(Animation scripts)
· · · · ·
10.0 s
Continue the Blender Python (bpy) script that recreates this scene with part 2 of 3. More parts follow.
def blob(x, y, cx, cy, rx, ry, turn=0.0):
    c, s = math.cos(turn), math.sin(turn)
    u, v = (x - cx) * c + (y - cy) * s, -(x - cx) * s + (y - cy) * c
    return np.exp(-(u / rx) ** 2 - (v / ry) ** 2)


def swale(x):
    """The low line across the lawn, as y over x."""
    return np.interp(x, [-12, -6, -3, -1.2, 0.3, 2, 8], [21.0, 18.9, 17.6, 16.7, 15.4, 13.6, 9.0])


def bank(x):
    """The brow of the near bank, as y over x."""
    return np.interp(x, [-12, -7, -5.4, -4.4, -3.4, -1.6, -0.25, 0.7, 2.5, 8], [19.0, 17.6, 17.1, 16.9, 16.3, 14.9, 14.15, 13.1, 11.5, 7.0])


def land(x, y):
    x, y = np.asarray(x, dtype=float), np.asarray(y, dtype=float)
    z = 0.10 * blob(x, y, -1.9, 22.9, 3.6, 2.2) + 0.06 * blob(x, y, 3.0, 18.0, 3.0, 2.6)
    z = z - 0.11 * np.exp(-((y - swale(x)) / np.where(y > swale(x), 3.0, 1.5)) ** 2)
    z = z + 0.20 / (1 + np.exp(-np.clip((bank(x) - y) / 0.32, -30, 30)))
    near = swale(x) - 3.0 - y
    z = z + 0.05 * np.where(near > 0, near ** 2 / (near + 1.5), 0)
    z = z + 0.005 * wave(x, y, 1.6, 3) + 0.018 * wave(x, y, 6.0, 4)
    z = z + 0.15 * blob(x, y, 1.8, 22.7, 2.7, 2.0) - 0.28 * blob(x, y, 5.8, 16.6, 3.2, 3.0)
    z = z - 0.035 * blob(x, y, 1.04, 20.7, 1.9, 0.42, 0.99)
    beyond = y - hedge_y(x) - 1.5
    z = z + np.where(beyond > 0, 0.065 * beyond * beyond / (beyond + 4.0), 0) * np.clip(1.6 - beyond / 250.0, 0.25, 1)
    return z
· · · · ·
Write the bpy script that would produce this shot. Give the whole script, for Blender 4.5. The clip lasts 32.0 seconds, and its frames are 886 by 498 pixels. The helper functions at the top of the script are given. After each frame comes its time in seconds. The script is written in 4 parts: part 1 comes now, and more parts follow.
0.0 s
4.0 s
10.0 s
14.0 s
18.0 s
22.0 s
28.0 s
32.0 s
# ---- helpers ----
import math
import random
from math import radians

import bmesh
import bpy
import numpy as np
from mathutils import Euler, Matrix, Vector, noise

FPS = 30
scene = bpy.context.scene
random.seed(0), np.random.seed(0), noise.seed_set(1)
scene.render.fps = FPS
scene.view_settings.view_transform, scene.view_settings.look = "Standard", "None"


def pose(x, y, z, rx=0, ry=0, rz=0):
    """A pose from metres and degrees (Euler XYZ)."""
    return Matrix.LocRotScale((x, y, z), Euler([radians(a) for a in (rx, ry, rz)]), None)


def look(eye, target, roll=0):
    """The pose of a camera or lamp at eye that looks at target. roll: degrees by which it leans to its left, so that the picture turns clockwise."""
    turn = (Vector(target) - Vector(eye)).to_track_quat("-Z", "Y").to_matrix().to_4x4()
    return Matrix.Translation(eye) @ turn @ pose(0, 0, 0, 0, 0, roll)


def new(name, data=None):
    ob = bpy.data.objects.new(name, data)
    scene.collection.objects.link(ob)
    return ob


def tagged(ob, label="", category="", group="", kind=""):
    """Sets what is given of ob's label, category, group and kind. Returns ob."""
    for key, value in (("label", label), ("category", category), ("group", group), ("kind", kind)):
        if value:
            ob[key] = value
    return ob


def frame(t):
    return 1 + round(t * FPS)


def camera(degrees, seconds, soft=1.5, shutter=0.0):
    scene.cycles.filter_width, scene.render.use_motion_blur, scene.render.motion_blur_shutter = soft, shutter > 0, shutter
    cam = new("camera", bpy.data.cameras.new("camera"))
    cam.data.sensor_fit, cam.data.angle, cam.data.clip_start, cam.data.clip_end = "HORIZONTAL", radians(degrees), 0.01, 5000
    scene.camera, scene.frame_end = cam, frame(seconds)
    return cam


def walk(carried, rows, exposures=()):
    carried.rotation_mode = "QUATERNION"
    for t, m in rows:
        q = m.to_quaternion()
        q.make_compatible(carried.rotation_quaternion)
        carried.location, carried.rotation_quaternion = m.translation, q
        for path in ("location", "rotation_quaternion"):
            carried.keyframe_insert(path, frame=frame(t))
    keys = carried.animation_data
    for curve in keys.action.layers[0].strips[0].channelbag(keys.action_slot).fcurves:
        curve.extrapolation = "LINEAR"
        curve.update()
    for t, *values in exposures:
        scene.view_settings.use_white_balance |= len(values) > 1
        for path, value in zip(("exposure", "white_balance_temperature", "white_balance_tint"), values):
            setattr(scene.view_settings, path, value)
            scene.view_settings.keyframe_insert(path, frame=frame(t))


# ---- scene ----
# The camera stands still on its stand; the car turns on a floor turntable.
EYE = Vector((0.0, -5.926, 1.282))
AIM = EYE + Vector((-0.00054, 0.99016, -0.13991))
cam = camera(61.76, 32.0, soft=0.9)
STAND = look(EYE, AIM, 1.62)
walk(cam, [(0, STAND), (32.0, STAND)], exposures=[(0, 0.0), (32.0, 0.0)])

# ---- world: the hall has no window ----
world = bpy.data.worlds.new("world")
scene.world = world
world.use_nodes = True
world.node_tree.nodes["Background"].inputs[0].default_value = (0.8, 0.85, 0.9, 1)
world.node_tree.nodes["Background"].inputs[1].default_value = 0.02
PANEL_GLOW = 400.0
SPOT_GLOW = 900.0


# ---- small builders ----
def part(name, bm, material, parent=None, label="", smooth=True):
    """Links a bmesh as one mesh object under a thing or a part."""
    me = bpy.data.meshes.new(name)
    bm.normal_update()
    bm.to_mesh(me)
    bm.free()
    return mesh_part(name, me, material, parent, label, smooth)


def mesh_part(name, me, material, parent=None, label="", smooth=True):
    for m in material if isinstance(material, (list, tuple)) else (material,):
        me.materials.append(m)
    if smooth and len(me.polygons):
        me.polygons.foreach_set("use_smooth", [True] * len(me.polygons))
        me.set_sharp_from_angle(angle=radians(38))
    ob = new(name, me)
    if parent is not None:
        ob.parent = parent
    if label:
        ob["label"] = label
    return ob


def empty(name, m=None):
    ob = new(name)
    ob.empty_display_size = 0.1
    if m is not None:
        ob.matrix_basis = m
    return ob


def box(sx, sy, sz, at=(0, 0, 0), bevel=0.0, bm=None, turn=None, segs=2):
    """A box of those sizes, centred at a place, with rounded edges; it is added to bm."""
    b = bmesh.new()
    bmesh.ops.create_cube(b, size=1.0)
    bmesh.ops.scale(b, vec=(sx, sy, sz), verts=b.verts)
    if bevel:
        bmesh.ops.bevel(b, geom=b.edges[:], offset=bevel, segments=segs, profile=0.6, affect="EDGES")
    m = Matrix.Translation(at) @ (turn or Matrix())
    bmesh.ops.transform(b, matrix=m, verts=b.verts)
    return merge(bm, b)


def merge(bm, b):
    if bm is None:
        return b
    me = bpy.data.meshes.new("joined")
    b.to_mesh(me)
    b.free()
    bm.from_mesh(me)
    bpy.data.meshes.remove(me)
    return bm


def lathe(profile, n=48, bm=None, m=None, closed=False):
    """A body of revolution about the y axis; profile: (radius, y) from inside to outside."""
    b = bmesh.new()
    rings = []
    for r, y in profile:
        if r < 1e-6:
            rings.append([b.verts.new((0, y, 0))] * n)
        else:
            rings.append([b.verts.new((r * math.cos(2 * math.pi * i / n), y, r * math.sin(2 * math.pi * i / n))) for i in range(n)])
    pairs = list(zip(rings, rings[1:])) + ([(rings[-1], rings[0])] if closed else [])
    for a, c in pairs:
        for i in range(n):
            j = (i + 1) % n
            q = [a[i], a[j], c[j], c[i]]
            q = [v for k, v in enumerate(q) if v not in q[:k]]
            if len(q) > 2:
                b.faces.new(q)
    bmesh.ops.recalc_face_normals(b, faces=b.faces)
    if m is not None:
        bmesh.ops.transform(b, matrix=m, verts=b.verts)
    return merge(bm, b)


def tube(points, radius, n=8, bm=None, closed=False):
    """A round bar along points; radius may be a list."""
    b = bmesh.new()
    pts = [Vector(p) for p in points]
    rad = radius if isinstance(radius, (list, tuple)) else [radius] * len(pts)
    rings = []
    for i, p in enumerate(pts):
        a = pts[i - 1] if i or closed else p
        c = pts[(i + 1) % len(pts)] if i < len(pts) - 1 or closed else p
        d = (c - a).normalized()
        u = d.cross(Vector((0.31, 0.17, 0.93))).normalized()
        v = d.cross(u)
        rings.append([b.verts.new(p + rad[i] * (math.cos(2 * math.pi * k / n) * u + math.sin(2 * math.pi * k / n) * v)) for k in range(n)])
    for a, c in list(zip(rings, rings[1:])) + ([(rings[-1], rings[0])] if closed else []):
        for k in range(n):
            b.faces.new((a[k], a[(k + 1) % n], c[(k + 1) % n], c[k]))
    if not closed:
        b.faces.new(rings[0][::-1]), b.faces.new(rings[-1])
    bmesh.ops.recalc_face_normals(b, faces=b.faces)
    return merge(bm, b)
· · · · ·
THE EXERCISE - Write down exactly the span of lines above from the one containing "radians(degrees), 0.01, 5000" to the one containing "for path in", both ends included.

RESULT OF THIS EXERCISE -
    cam.data.sensor_fit, cam.data.angle, cam.data.clip_start, cam.data.clip_end = "HORIZONTAL", radians(degrees), 0.01, 5000
    scene.camera, scene.frame_end = cam, frame(seconds)
    return cam


def walk(carried, rows, exposures=()):
    carried.rotation_mode = "QUATERNION"
    for t, m in rows:
        q = m.to_quaternion()
        q.make_compatible(carried.rotation_quaternion)
        carried.location, carried.rotation_quaternion = m.translation, q
        for path in ("location", "rotation_quaternion"):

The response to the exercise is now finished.